Witherspoon and Lucas try their damnedest, but the story keeps getting in their way. For one thing, when we find out the circumstances of their marriage, the reasons for the split are implicitly clear. But you never see either character wrestling with the choices, or the mistakes, they've made, which makes their reconciliation seem facile and implausible. Witherspoon's character is written (and played) as a troublemaking, fun-loving small-town girl who left home and never looked back, until she shows up again to make cruel, snotty remarks to her husband and her old friends. We're supposed to love her through all of it, but it's hard, given that her eventual transformation back into a hometown firebrand-sweetie pie feels so patched together.

Witherspoon is a terrifically appealing actress with fine comic timing, and she's got bite, too. But in "Sweet Home Alabama," she veers a little too close to lovable cuteness, despite the fact that her character spends a lot of time berating her beleaguered regular-guy husband. It would be awful to see Witherspoon end up as America's Sweetheart. The movie tries to give her some depth and complexity by allowing her some indefensible behavior: She plays a snob who has actually lied about her humble roots, claiming to have come from a rich Southern family instead of a working-class one. In a desperate effort to deny her own roots, she cruelly outs a hometown friend whom only she knows is gay, and makes nasty remarks to an old girlfriend (the lusciously sly Melanie Lynskey) who has chosen to remain in the town she grew up in and raise a family. The characters forgive her at the drop of a hat; we're the ones left holding a grudge. Our feelings about Witherspoon's character are led through a few too many turns; despite her crackling lovability, it's often hard to actually like her. And yet, by the end, we're supposed to believe that her returning home has somehow made her a better person.

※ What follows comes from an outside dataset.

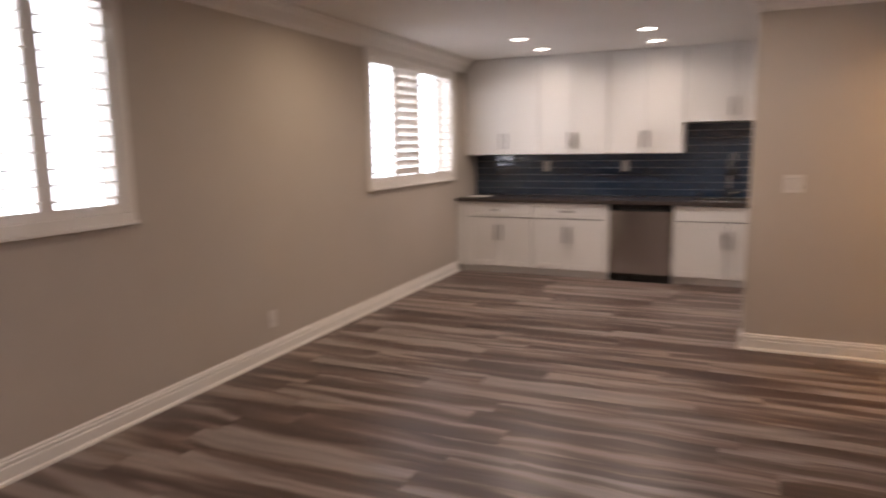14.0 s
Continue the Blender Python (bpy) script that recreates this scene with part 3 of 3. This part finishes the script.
def shaker(w, h, t=0.02, rail=0.058):
    """A framed door, its lower corner at the origin, facing +y."""
    bm = bmesh.new()
    box(bm, 0, rail, 0, t, 0, h, 0.0015)
    box(bm, w - rail, w, 0, t, 0, h, 0.0015)
    box(bm, rail, w - rail, 0, t - 0.0005, 0, rail, 0.0015)
    box(bm, rail, w - rail, 0, t - 0.0005, h - rail, h, 0.0015)
    box(bm, rail - 0.002, w - rail + 0.002, 0.001, t - 0.007, rail - 0.002, h - rail + 0.002)
    return bm


def pull(length, upright):
    bm = bmesh.new()
    e = length / 2
    if upright:
        box(bm, -0.011, 0.011, 0.024, 0.036, -e, e, 0.002)
        for s in (-e + 0.02, e - 0.02):
            tube(bm, (0, 0, s), (0, 0.024, s), 0.005, 10)
    else:
        box(bm, -e, e, 0.024, 0.036, -0.011, 0.011, 0.002)
        for s in (-e + 0.02, e - 0.02):
            tube(bm, (s, 0, 0), (s, 0.024, 0), 0.005, 10)
    return bm


def cabinet(name, x0, x1, back, front, z0, z1, door_z, pull_z, drawer=None, drawer_pull=True, label="", toe=0.0):
    th = thing(name, label, "kitchen cabinet", Matrix.Translation((x0, front, 0)), "kitchen cabinets")
    w = x1 - x0
    bm = block(0.001, w - 0.001, back - front, -0.022, z0 + toe, z1, 0.001)
    if toe:
        box(bm, 0.001, w - 0.001, back - front, -0.075, z0, z0 + toe)
    part("body", bm, CABINET, th)
    # dark strips on the white body, painted in as the shade of the gaps
    bm = bmesh.new()
    for a in (0.0, w - 0.0035):
        box(bm, a, a + 0.0035, -0.024, -0.0195, z0 + toe + 0.002, z1 - 0.002)
    box(bm, w / 2 - 0.002, w / 2 + 0.002, -0.0225, -0.0205, door_z[0], door_z[1])
    if drawer:
        box(bm, 0.004, w - 0.004, -0.0235, -0.0195, door_z[1] - 0.001, drawer[0] + 0.001)
    part("gap_shade", bm, GAP_SHADE, th, "dark strip painted as shade between the fronts")
    half = w / 2
    for i, a in enumerate((0.003, half + 0.0025)):
        dw = half - 0.0055
        d = part("door", shaker(dw, door_z[1] - door_z[0]), CABINET, th)
        d.location = (a, -0.02, door_z[0])
        p = part("handle", pull(0.175, True), NICKEL, d, "brushed nickel bar handle")
        p.location = (dw - 0.032 if i == 0 else 0.032, 0.02, pull_z - door_z[0])
    if drawer:
        d = part("drawer_front", shaker(w - 0.006, drawer[1] - drawer[0], rail=0.032), CABINET, th)
        d.location = (0.003, -0.02, drawer[0])
        if drawer_pull:
            p = part("handle", pull(0.16, False), NICKEL, d, "brushed nickel bar handle")
            p.location = ((w - 0.006) / 2, 0.02, (drawer[1] - drawer[0]) / 2)
    return th


LOW = "white shaker base cabinet with nickel bar handles"
UP = "white shaker wall cabinet with nickel bar handles"
for a, b in ((3.918, 4.66), (3.125, 3.915)):
    cabinet("base_cabinet", a, b, BACK + 0.001, FY, 0, 0.808, (0.085, 0.632), 0.468, (0.642, 0.797), True, LOW, 0.080)
cabinet("base_cabinet", 1.47, 2.42, BACK + 0.001, FY, 0, 0.62, (0.085, 0.642), 0.476, (0.652, 0.797), False, "white shaker sink cabinet with a plain false drawer", 0.080)
for a, b in ((3.927, 4.73), (3.168, 3.925), (2.404, 3.166)):
    cabinet("wall_cabinet", a, b, BACK + 0.001, UY, 1.322, 2.362, (1.325, 2.36), 1.470, label=UP)
cabinet("wall_cabinet", 1.48, 2.402, BACK + 0.001, UY, 1.63, 2.362, (1.633, 2.36), 1.777, label="short white shaker wall cabinet above the sink")
filler = thing("filler_panel", "white filler panels beside the base cabinets", "filler panel")
part("strip", block(4.662, EAST - 0.001, FY - 0.04, FY - 0.006, 0.081, 0.808, 0.001), CABINET, filler)
part("toe_strip", block(4.662, EAST - 0.028, FY - 0.09, FY - 0.075, 0.0, 0.080), CABINET, filler)
part("strip", block(3.087, 3.123, FY - 0.04, FY - 0.004, 0.081, 0.808, 0.001), CABINET, filler)
part("strip", block(2.422, 2.450, FY - 0.04, FY - 0.004, 0.081, 0.808, 0.001), CABINET, filler)
part("toe_strip", block(3.087, 3.123, FY - 0.09, FY - 0.075, 0.0, 0.080), CABINET, filler)
part("toe_strip", block(2.422, 2.450, FY - 0.09, FY - 0.075, 0.0, 0.080), CABINET, filler)
part("strip", block(4.732, EAST - 0.001, UY - 0.04, UY - 0.012, 1.322, 2.362, 0.001), CABINET, filler)
part("top_strip", block(1.48, EAST - 0.001, UY - 0.05, UY - 0.012, 2.3625, CEIL - 0.001, 0.001), CABINET, filler)

# worktop with the sink let in
SKX, SKY = (1.62, 2.26), (-8.06, -7.66)
top = thing("worktop", "dark brown quartz worktop with a sink cut-out", "worktop")
bm = bmesh.new()
Z0, Z1 = 0.809, 0.846
box(bm, SKX[1], EAST - 0.001, BACK + 0.001, FY + 0.028, Z0, Z1, 0.003)
box(bm, 0.83, SKX[0], BACK + 0.001, FY + 0.028, Z0, Z1, 0.003)
box(bm, SKX[0] - 0.002, SKX[1] + 0.002, SKY[1], FY + 0.028, Z0, Z1 - 0.0004, 0.002)
box(bm, SKX[0] - 0.002, SKX[1] + 0.002, BACK + 0.001, SKY[0], Z0, Z1 - 0.0004, 0.002)
part("slab", bm, COUNTER, top)
sink = thing("kitchen_sink", "stainless steel sink set into the dark worktop", "sink")
bm = bmesh.new()
a, b, c, d = SKX[0], SKX[1], SKY[0], SKY[1]
for r in ((a - 0.018, b + 0.018, d - 0.004, d + 0.018), (a - 0.018, b + 0.018, c - 0.018, c + 0.004), (a - 0.018, a + 0.004, c + 0.004, d - 0.004), (b - 0.004, b + 0.018, c + 0.004, d - 0.004)):
    box(bm, r[0], r[1], r[2], r[3], Z1 + 0.0005, Z1 + 0.007, 0.002)
part("rim", bm, CHROME, sink)
bm = bmesh.new()
box(bm, a + 0.002, a + 0.006, c + 0.003, d - 0.003, 0.64, Z1)
box(bm, b - 0.006, b - 0.002, c + 0.003, d - 0.003, 0.64, Z1)
box(bm, a + 0.006, b - 0.006, c + 0.003, c + 0.007, 0.64, Z1)
box(bm, a + 0.006, b - 0.006, d - 0.007, d - 0.003, 0.64, Z1)
box(bm, a + 0.002, b - 0.002, c + 0.003, d - 0.003, 0.630, 0.64)
part("basin", bm, STEEL, sink)

tap = thing("kitchen_faucet", "tall chrome pull-down kitchen faucet with black spray head", "faucet", Matrix.Translation((1.955, -8.10, Z1)))
bm = tube(bmesh.new(), (0, 0, 0), (0, 0, 0.012), 0.036, 24)
tube(bm, (0, 0, 0.012), (0, 0, 0.110), 0.032, 24, 0.026)
part("base", bm, BLACK, tap, "black faucet base")
part("riser", tube(bmesh.new(), (0, 0, 0.110), (0, 0, 0.245), 0.017, 18), CHROME, tap, "chrome riser")
bm = tube(bmesh.new(), (0, 0, 0.235), (0, 0, 0.300), 0.027, 18)
tube(bm, (0, 0, 0.268), (-0.05, 0.075, 0.275), 0.010, 12)
tube(bm, (-0.05, 0.075, 0.255), (-0.05, 0.075, 0.298), 0.026, 16)
part("docking_arm", bm, BLACK, tap, "black docking arm")
bm = bmesh.new()
pts = [Vector((0, 0, 0.300 + 0.02 * i)) for i in range(5)] + [Vector((-0.025 * (1 - math.cos(t)), 0.0375 * (1 - math.cos(t)), 0.395 + 0.075 * math.sin(t))) for t in [math.pi * i / 10 for i in range(1, 11)]]
for p, q in zip(pts, pts[1:]):
    tube(bm, p, q + (q - p) * 0.08, 0.012, 12)
for i in range(9):
    tube(bm, (0, 0, 0.302 + 0.012 * i), (0, 0, 0.308 + 0.012 * i), 0.018, 14)
part("spout", bm, NICKEL, tap, "dark nickel coil spout")
bm = tube(bmesh.new(), (-0.05, 0.075, 0.395), (-0.05, 0.075, 0.30), 0.014, 16, 0.018)
tube(bm, (-0.05, 0.075, 0.256), (-0.05, 0.075, 0.205), 0.020, 16, 0.024)
part("spray_head", bm, BLACK, tap, "black spray head")
bm = tube(bmesh.new(), (-0.024, 0, 0.055), (-0.060, 0.01, 0.058), 0.014, 14)
tube(bm, (-0.060, 0.01, 0.058), (-0.130, 0.02, 0.072), 0.009, 12)
part("lever", bm, CHROME, tap, "chrome lever")
soap = thing("soap_dispenser", "small black soap dispenser beside the sink", "soap dispenser", Matrix.Translation((2.235, -8.10, Z1 - 0.0005)))
part("body", tube(bmesh.new(), (0, 0, 0), (0, 0, 0.055), 0.026, 20), BLACK, soap)
bm = tube(bmesh.new(), (0, 0, 0.055), (0, 0, 0.088), 0.010, 12)
tube(bm, (0, 0, 0.086), (0, 0.06, 0.080), 0.009, 12)
part("pump", bm, BLACK, soap)
leaf = thing("leaflet", "white paper leaflet lying on the dark worktop", "leaflet", pose(4.62, -7.84, Z1, 0, 0, 8))
part("sheet", block(-0.14, 0.14, -0.1, 0.1, 0.0, 0.003), PAPER, leaf)
part("fold", box(bmesh.new(), -0.14, 0.0, -0.1, 0.1, 0.003, 0.006, 0.0, Matrix.Rotation(radians(-2), 4, "Y")), PAPER, leaf)

tag_ = thing("paper_tag", "small white paper tag hanging on a drawer handle", "tag", Matrix.Translation((4.25, FY + 0.030, 0.719)))
part("sleeve", block(-0.045, 0.03, -0.009, 0.010, -0.012, 0.012, 0.002), PAPER, tag_)
part("flap", box(bmesh.new(), -0.035, 0.005, 0.010, 0.012, -0.045, 0.006, 0.0, Matrix.Rotation(radians(6), 4, "X")), PAPER, tag_)

dish = thing("dishwasher", "stainless steel dishwasher with black control strip", "dishwasher", Matrix.Translation((2.452, FY, 0)))
part("body", block(0.002, 0.630, -0.6, -0.03, 0.09, 0.806), DARK, dish)
arc = [(0.004 + 0.624 * i / 16, 0.030 * math.sin(math.pi * i / 16) ** 0.5 - 0.022) for i in range(17)]
bm = extrude([(0.628, -0.03), (0.004, -0.03)] + arc, "z", 0.088, 0.738)
part("door", bm, STEEL, dish, "brushed stainless steel door")
bm = block(0.004, 0.628, -0.03, 0.002, 0.741, 0.806, 0.005)
part("control_strip", bm, GLOSSBLACK, dish, "glossy black control strip")
part("recessed_handle", block(0.12, 0.51, -0.010, 0.0045, 0.744, 0.754, 0.002), DARK, dish)
part("kick_plate", block(0.002, 0.630, -0.05, -0.02, 0.0, 0.085), GLOSSBLACK, dish, "black kick plate")

# ---- tiled splashback ----
splash = thing("backsplash", "glossy dark blue glass subway tile backsplash", "backsplash", kind="structure")
bm = block(0.83, EAST - 0.001, BACK + 0.0005, BACK + 0.004, Z1 + 0.001, 1.3215)
box(bm, 0.83, 2.402, BACK + 0.0005, BACK + 0.004, 1.3215, 1.6295)
part("grout", bm, GROUT, splash, "grey grout")
trng = random.Random(5)
TL, TH = 0.302, 0.0785
tile_cache = {}


def tile(x0, x1, z0, z1):
    key = (round(x1 - x0, 3), round(z1 - z0, 3))
    if key not in tile_cache:
        bm = block(0.0008, key[0] - 0.0008, 0.0, 0.006, 0.0027, key[1] - 0.0027, 0.0012)
        me = bpy.data.meshes.new("tile")
        bm.to_mesh(me)
        bm.free()
        me.materials.append(TILE)
        tile_cache[key] = me
    ob = new("tile", tile_cache[key])
    ob.matrix_basis = pose(x0, BACK + 0.0035, z0, trng.uniform(-0.6, 0.6), 0, trng.uniform(-0.3, 0.3))
    ob.parent = splash


r, z = 0, Z1 + 0.001
while z < 1.629:
    zt = min(z + TH, 1.3215 if z < 1.30 else 1.6295)
    east = EAST - 0.002 if z < 1.31 else 2.402
    x = 1.40 - (0.151 if r % 2 else 0.0)
    while x < east:
        if min(x + TL, east) - x > 0.02:
            tile(x, min(x + TL, east), z, zt)
        x += TL
    z, r = zt, r + 1

# ---- floor of planks ----
floor = structure("floor", block(-2.2, EAST, BACK, 0, -0.12, -0.006), SUBFLOOR, "brown and greige wood-look plank floor", "floor")
rng = random.Random(7)
PW, PL = 0.183, 1.22


def plank(x0, x1, y0, y1):
    cx, cy, g, c = (x0 + x1) / 2, (y0 + y1) / 2, 0.00015, 0.0006
    hx, hy = (x1 - x0) / 2 - g, (y1 - y0) / 2 - g
    top, low, z0 = 0.0, -c, -0.0058
    ring = lambda ax, ay, z: [(-ax, -ay, z), (ax, -ay, z), (ax, ay, z), (-ax, ay, z)]
    verts = ring(hx, hy, z0) + ring(hx, hy, low) + ring(hx - c, hy - c, top)
    faces = [(8, 9, 10, 11)] + [(k + i, k + (i + 1) % 4, k + 4 + (i + 1) % 4, k + 4 + i) for k in (0, 4) for i in range(4)]
    me = bpy.data.meshes.new("plank")
    me.from_pydata(verts, [], faces)
    me.materials.append(PLANK)
    ob = new("plank", me)
    ob.location, ob.parent = (cx, cy, rng.uniform(-0.0002, 0.0002)), floor


rows = int(-BACK / PW) + 1
for r in range(rows):
    ya, yb = -PW * r, max(BACK, -PW * (r + 1))
    if ya - yb < 0.02:
        continue
    west = 1.0
    if yb < HALLY and ya > -5.52:
        west = -1.2
    elif yb < -5.52:
        west = 0.82 if ya < -5.6 else 1.825
    x = west - rng.uniform(0.1, 1.1)
    while x < EAST:
        a, b = max(west, x), min(EAST, x + PL)
        if b - a > 0.03:
            plank(a, b, yb, ya)
        x += PL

"Sweet Home Alabama" does a few things right. It at least tries, with reasonable success, to call Northerners on some of the snobbery they still harbor toward the South: At one point Witherspoon, commenting on the working-guy grime on Lucas' skin, asks him bitingly, "Did they run out of soap at the Piggly-Wiggly?" The movie has the decency to show us how hurt (and angered) Lucas is by the remark, instead of just using it to get a laugh. "Sweet Home Alabama" also features some very likable supporting performances, notably those of Ethan Embry as a bright, sensitive small-town misfit and Candice Bergen as Witherspoon's witheringly snippy prospective mother-in-law (who also, in one of the movie's nicer touches, happens to be the mayor of New York).

But every time you look, "Sweet Home Alabama" is taking another bummer of a wrong turn. Minor spoiler ahead: It also blindly follows one of the most disappointing trends in modern romantic comedies. The plot requires that a decent, caring person be left behind at the altar (after footing the bill for the wedding, no less) -- and it's all supposed to be fine, since the jilter's little "mistake" ends up being a learning experience for everyone involved.

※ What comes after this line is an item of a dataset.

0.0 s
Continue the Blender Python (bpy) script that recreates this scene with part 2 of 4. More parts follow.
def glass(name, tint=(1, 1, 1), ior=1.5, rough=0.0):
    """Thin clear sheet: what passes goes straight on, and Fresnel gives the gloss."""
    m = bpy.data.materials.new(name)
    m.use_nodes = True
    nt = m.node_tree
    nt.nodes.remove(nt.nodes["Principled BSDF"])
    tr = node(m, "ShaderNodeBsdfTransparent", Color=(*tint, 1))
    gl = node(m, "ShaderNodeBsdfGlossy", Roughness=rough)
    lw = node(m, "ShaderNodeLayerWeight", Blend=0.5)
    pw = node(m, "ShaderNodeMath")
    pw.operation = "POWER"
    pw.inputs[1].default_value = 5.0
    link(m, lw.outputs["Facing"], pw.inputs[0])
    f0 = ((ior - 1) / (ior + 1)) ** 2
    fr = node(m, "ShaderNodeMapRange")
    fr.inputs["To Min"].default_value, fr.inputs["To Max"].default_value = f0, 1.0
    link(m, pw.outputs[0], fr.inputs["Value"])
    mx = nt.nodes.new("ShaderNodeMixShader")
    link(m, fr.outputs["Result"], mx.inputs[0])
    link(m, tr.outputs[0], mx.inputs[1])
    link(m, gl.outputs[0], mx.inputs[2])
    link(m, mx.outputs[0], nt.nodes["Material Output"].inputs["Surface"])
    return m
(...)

Of course, romantic comedies don't demand that their characters face up to the grimmest consequences of their actions -- they wouldn't be comedies if they did. But in the old days, filmmakers at least had the decency to make the jilt-ee a schemer or a cad or a phony (as in "It Happened One Night"), which absolved the audience of feelings of guilt and allowed us to feel the joy of the hero or heroine's eventual happiness. "Sweet Home Alabama" demands that we believe every one of Witherspoon's mistakes can be erased with one flash of her crooked smile, and charming as she is, it's a tall order. Not even the astute Witherspoon can pull off a character like that; in a smarter romantic-comedy universe, she wouldn't be asked to.

Stephanie Zacharek

Stephanie Zacharek is a senior writer for Salon Arts & Entertainment.